--- GIVEN EXERCISE ---
Faithfully return all lines, omitting every embedded picture.

--- DATA SEGMENT ---
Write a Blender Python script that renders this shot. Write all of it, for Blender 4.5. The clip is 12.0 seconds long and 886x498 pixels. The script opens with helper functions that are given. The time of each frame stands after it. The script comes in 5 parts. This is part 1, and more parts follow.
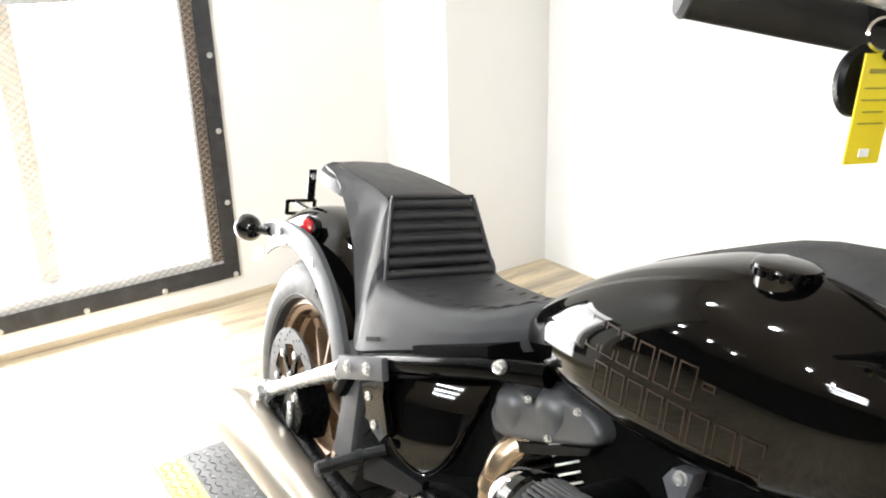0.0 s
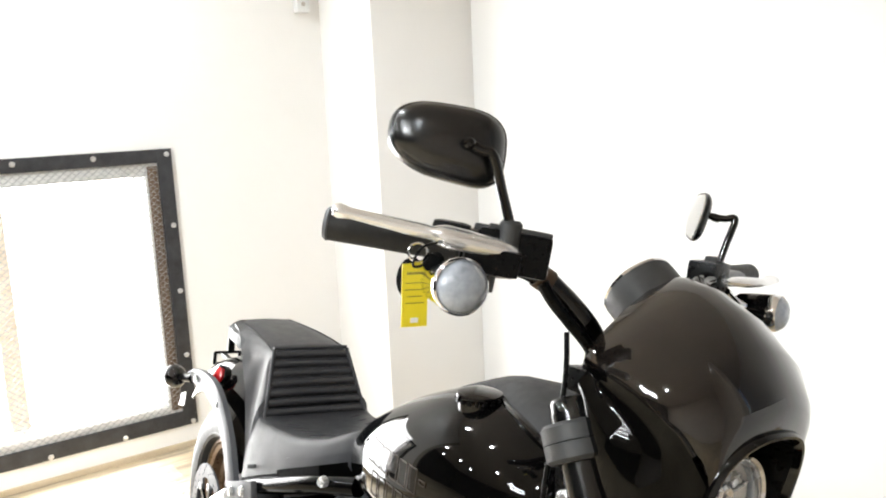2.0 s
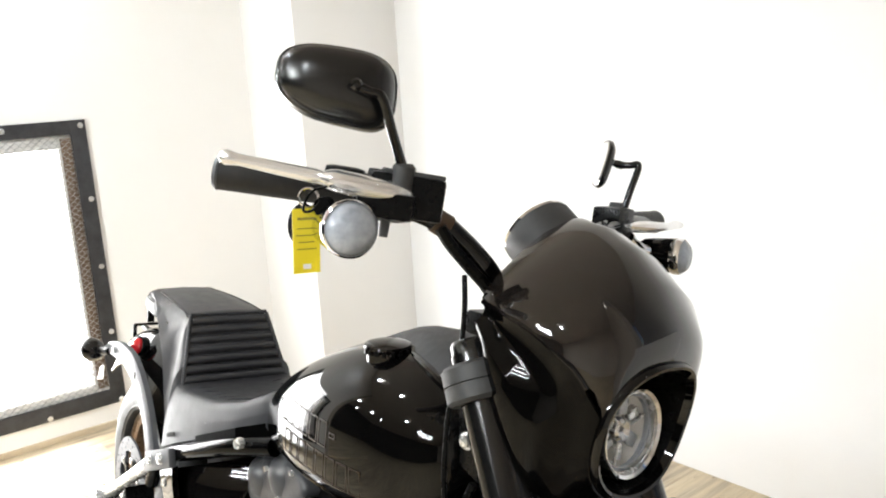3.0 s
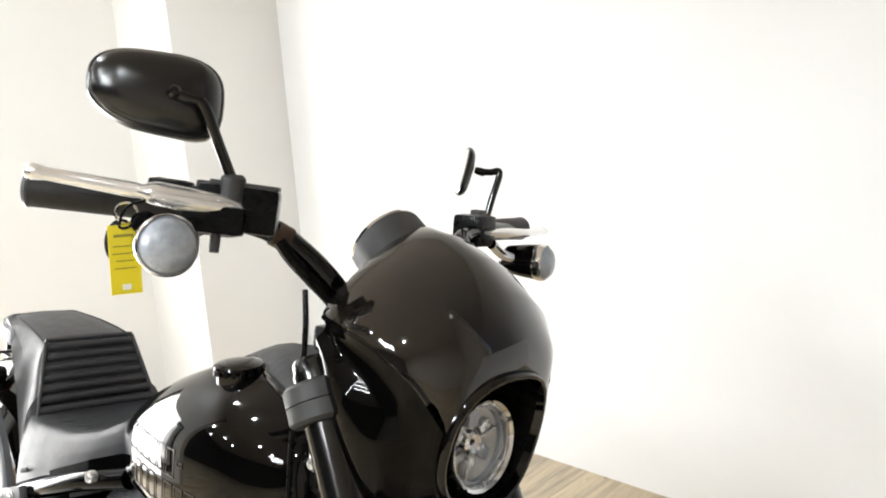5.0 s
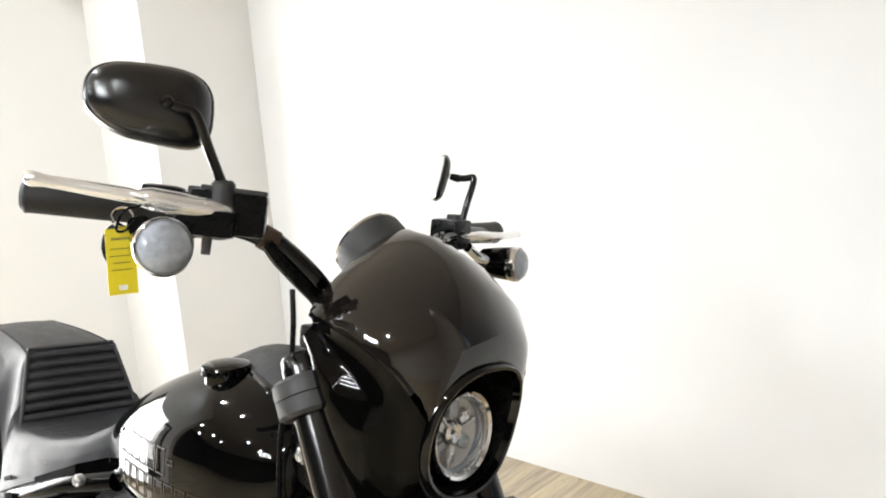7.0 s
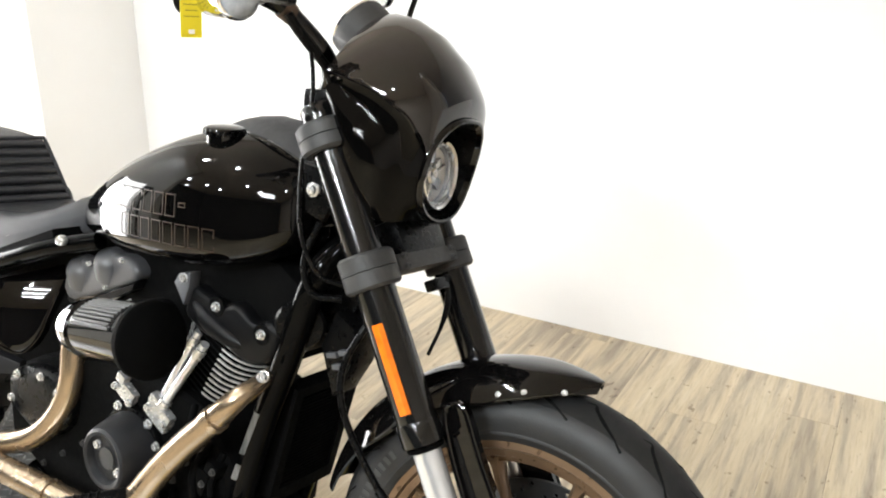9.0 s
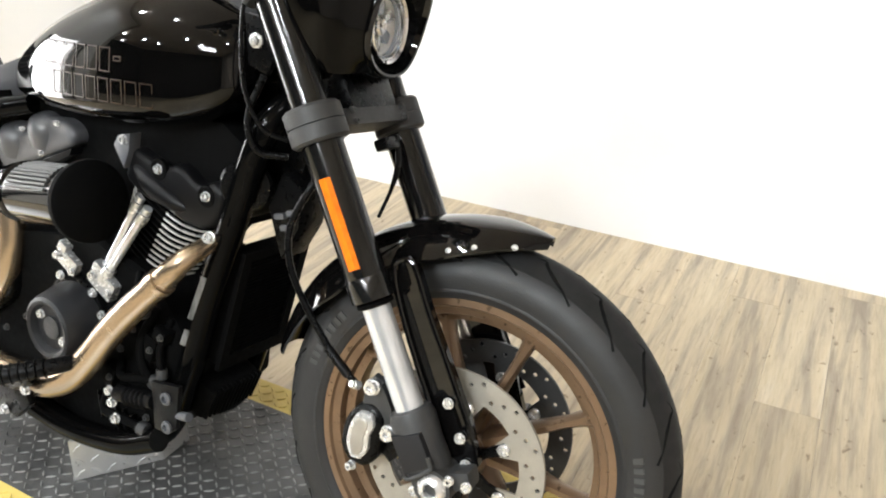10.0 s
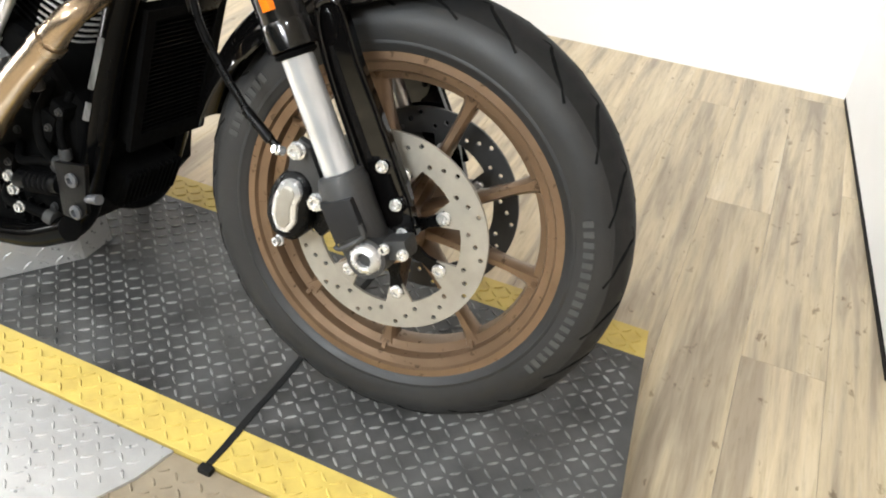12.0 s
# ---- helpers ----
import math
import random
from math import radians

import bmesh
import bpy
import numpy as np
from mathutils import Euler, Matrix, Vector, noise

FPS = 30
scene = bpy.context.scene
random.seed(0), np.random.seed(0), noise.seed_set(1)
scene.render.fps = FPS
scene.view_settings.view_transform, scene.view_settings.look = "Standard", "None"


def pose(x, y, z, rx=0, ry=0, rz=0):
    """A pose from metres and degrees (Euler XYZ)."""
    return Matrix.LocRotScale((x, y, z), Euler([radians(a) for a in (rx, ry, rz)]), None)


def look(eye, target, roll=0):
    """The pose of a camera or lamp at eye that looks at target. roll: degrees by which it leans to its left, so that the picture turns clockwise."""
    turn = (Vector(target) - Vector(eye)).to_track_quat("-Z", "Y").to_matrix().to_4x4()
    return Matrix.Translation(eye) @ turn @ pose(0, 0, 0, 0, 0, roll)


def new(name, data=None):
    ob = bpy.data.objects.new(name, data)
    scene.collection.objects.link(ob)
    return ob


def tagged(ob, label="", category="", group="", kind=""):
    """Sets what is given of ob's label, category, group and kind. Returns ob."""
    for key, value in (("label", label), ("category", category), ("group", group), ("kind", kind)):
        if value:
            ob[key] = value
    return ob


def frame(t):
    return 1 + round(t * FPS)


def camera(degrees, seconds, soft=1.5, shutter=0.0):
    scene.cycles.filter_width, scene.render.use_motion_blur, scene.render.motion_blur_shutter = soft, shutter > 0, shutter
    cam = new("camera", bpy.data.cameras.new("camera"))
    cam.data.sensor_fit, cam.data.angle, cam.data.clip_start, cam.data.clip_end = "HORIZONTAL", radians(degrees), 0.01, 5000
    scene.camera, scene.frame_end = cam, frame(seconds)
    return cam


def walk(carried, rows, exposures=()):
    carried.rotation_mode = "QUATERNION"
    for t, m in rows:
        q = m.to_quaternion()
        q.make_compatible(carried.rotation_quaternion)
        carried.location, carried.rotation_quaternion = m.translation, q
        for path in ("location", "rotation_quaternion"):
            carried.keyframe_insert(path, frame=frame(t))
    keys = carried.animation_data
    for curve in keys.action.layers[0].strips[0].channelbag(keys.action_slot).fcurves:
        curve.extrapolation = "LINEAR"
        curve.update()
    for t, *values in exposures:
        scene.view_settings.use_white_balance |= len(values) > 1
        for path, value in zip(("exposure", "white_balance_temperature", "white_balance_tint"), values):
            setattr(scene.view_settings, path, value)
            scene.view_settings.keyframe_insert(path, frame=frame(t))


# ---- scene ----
cam = camera(57.0, 12.0, soft=2.0)
PATH = [
    (0, (-0.074, -0.577, 1.26), (-1.685, 0.388, 0.572), -1.5),
    (0.5, (0.143, -0.543, 1.251), (-1.56, 0.328, 0.667), -0.3),
    (1, (0.318, -0.514, 1.322), (-1.431, 0.378, 0.939), -1.6),
    (1.5, (0.347, -0.512, 1.355), (-1.387, 0.428, 1.025), -1.9),
    (2, (0.359, -0.496, 1.351), (-1.334, 0.513, 1.011), -2.6),
    (2.5, (0.375, -0.474, 1.333), (-1.266, 0.606, 0.956), -2.9),
    (3, (0.385, -0.457, 1.318), (-1.219, 0.664, 0.904), -3.6),
    (3.2, (0.385, -0.452, 1.312), (-1.204, 0.689, 0.896), -3.6),
    (5, (0.405, -0.381, 1.308), (-1.062, 0.917, 0.904), -4.0),
    (5.5, (0.403, -0.371, 1.312), (-1.045, 0.953, 0.921), -4.0),
    (6, (0.407, -0.366, 1.311), (-1.029, 0.973, 0.932), -4.4),
    (6.5, (0.412, -0.373, 1.309), (-1.026, 0.963, 0.926), -4.3),
    (6.7, (0.423, -0.382, 1.309), (-1.022, 0.95, 0.938), -4.5),
    (8.3, (0.459, -0.73, 1.258), (-0.678, 0.821, 0.71), -0.1),
    (8.5, (0.465, -0.754, 1.25), (-0.649, 0.802, 0.667), 0.2),
    (9, (0.467, -0.785, 1.232), (-0.577, 0.777, 0.549), 0.7),
    (9.5, (0.472, -0.788, 1.204), (-0.498, 0.777, 0.425), 1.8),
    (10, (0.48, -0.784, 1.159), (-0.425, 0.762, 0.269), 2.1),
    (10.5, (0.483, -0.77, 1.112), (-0.349, 0.752, 0.117), 2.8),
    (11, (0.484, -0.762, 1.072), (-0.298, 0.747, 0.018), 4.0),
    (11.5, (0.486, -0.748, 1.036), (-0.241, 0.722, -0.109), 4.0),
    (12, (0.483, -0.736, 1.009), (-0.209, 0.699, -0.2), 3.8),
]
walk(cam, [(t, look(eye, target, roll)) for t, eye, target, roll in PATH], [(0, 0.24), (1, 0.18), (3, 0.08), (6.5, 0.02), (8.5, 0.2), (9.5, 0.37), (12, 0.41)])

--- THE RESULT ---
Write a Blender Python script that renders this shot. Write all of it, for Blender 4.5. The clip is 12.0 seconds long and 886x498 pixels. The script opens with helper functions that are given. The time of each frame stands after it. The script comes in 5 parts. This is part 1, and more parts follow.
0.0 s
2.0 s
3.0 s
5.0 s
7.0 s
9.0 s
10.0 s
12.0 s
# ---- helpers ----
import math
import random
from math import radians

import bmesh
import bpy
import numpy as np
from mathutils import Euler, Matrix, Vector, noise

FPS = 30
scene = bpy.context.scene
random.seed(0), np.random.seed(0), noise.seed_set(1)
scene.render.fps = FPS
scene.view_settings.view_transform, scene.view_settings.look = "Standard", "None"


def pose(x, y, z, rx=0, ry=0, rz=0):
    """A pose from metres and degrees (Euler XYZ)."""
    return Matrix.LocRotScale((x, y, z), Euler([radians(a) for a in (rx, ry, rz)]), None)


def look(eye, target, roll=0):
    """The pose of a camera or lamp at eye that looks at target. roll: degrees by which it leans to its left, so that the picture turns clockwise."""
    turn = (Vector(target) - Vector(eye)).to_track_quat("-Z", "Y").to_matrix().to_4x4()
    return Matrix.Translation(eye) @ turn @ pose(0, 0, 0, 0, 0, roll)


def new(name, data=None):
    ob = bpy.data.objects.new(name, data)
    scene.collection.objects.link(ob)
    return ob


def tagged(ob, label="", category="", group="", kind=""):
    """Sets what is given of ob's label, category, group and kind. Returns ob."""
    for key, value in (("label", label), ("category", category), ("group", group), ("kind", kind)):
        if value:
            ob[key] = value
    return ob


def frame(t):
    return 1 + round(t * FPS)


def camera(degrees, seconds, soft=1.5, shutter=0.0):
    scene.cycles.filter_width, scene.render.use_motion_blur, scene.render.motion_blur_shutter = soft, shutter > 0, shutter
    cam = new("camera", bpy.data.cameras.new("camera"))
    cam.data.sensor_fit, cam.data.angle, cam.data.clip_start, cam.data.clip_end = "HORIZONTAL", radians(degrees), 0.01, 5000
    scene.camera, scene.frame_end = cam, frame(seconds)
    return cam


def walk(carried, rows, exposures=()):
    carried.rotation_mode = "QUATERNION"
    for t, m in rows:
        q = m.to_quaternion()
        q.make_compatible(carried.rotation_quaternion)
        carried.location, carried.rotation_quaternion = m.translation, q
        for path in ("location", "rotation_quaternion"):
            carried.keyframe_insert(path, frame=frame(t))
    keys = carried.animation_data
    for curve in keys.action.layers[0].strips[0].channelbag(keys.action_slot).fcurves:
        curve.extrapolation = "LINEAR"
        curve.update()
    for t, *values in exposures:
        scene.view_settings.use_white_balance |= len(values) > 1
        for path, value in zip(("exposure", "white_balance_temperature", "white_balance_tint"), values):
            setattr(scene.view_settings, path, value)
            scene.view_settings.keyframe_insert(path, frame=frame(t))


# ---- scene ----
cam = camera(57.0, 12.0, soft=2.0)
PATH = [
    (0, (-0.074, -0.577, 1.26), (-1.685, 0.388, 0.572), -1.5),
    (0.5, (0.143, -0.543, 1.251), (-1.56, 0.328, 0.667), -0.3),
    (1, (0.318, -0.514, 1.322), (-1.431, 0.378, 0.939), -1.6),
    (1.5, (0.347, -0.512, 1.355), (-1.387, 0.428, 1.025), -1.9),
    (2, (0.359, -0.496, 1.351), (-1.334, 0.513, 1.011), -2.6),
    (2.5, (0.375, -0.474, 1.333), (-1.266, 0.606, 0.956), -2.9),
    (3, (0.385, -0.457, 1.318), (-1.219, 0.664, 0.904), -3.6),
    (3.2, (0.385, -0.452, 1.312), (-1.204, 0.689, 0.896), -3.6),
    (5, (0.405, -0.381, 1.308), (-1.062, 0.917, 0.904), -4.0),
    (5.5, (0.403, -0.371, 1.312), (-1.045, 0.953, 0.921), -4.0),
    (6, (0.407, -0.366, 1.311), (-1.029, 0.973, 0.932), -4.4),
    (6.5, (0.412, -0.373, 1.309), (-1.026, 0.963, 0.926), -4.3),
    (6.7, (0.423, -0.382, 1.309), (-1.022, 0.95, 0.938), -4.5),
    (8.3, (0.459, -0.73, 1.258), (-0.678, 0.821, 0.71), -0.1),
    (8.5, (0.465, -0.754, 1.25), (-0.649, 0.802, 0.667), 0.2),
    (9, (0.467, -0.785, 1.232), (-0.577, 0.777, 0.549), 0.7),
    (9.5, (0.472, -0.788, 1.204), (-0.498, 0.777, 0.425), 1.8),
    (10, (0.48, -0.784, 1.159), (-0.425, 0.762, 0.269), 2.1),
    (10.5, (0.483, -0.77, 1.112), (-0.349, 0.752, 0.117), 2.8),
    (11, (0.484, -0.762, 1.072), (-0.298, 0.747, 0.018), 4.0),
    (11.5, (0.486, -0.748, 1.036), (-0.241, 0.722, -0.109), 4.0),
    (12, (0.483, -0.736, 1.009), (-0.209, 0.699, -0.2), 3.8),
]
walk(cam, [(t, look(eye, target, roll)) for t, eye, target, roll in PATH], [(0, 0.24), (1, 0.18), (3, 0.08), (6.5, 0.02), (8.5, 0.2), (9.5, 0.37), (12, 0.41)])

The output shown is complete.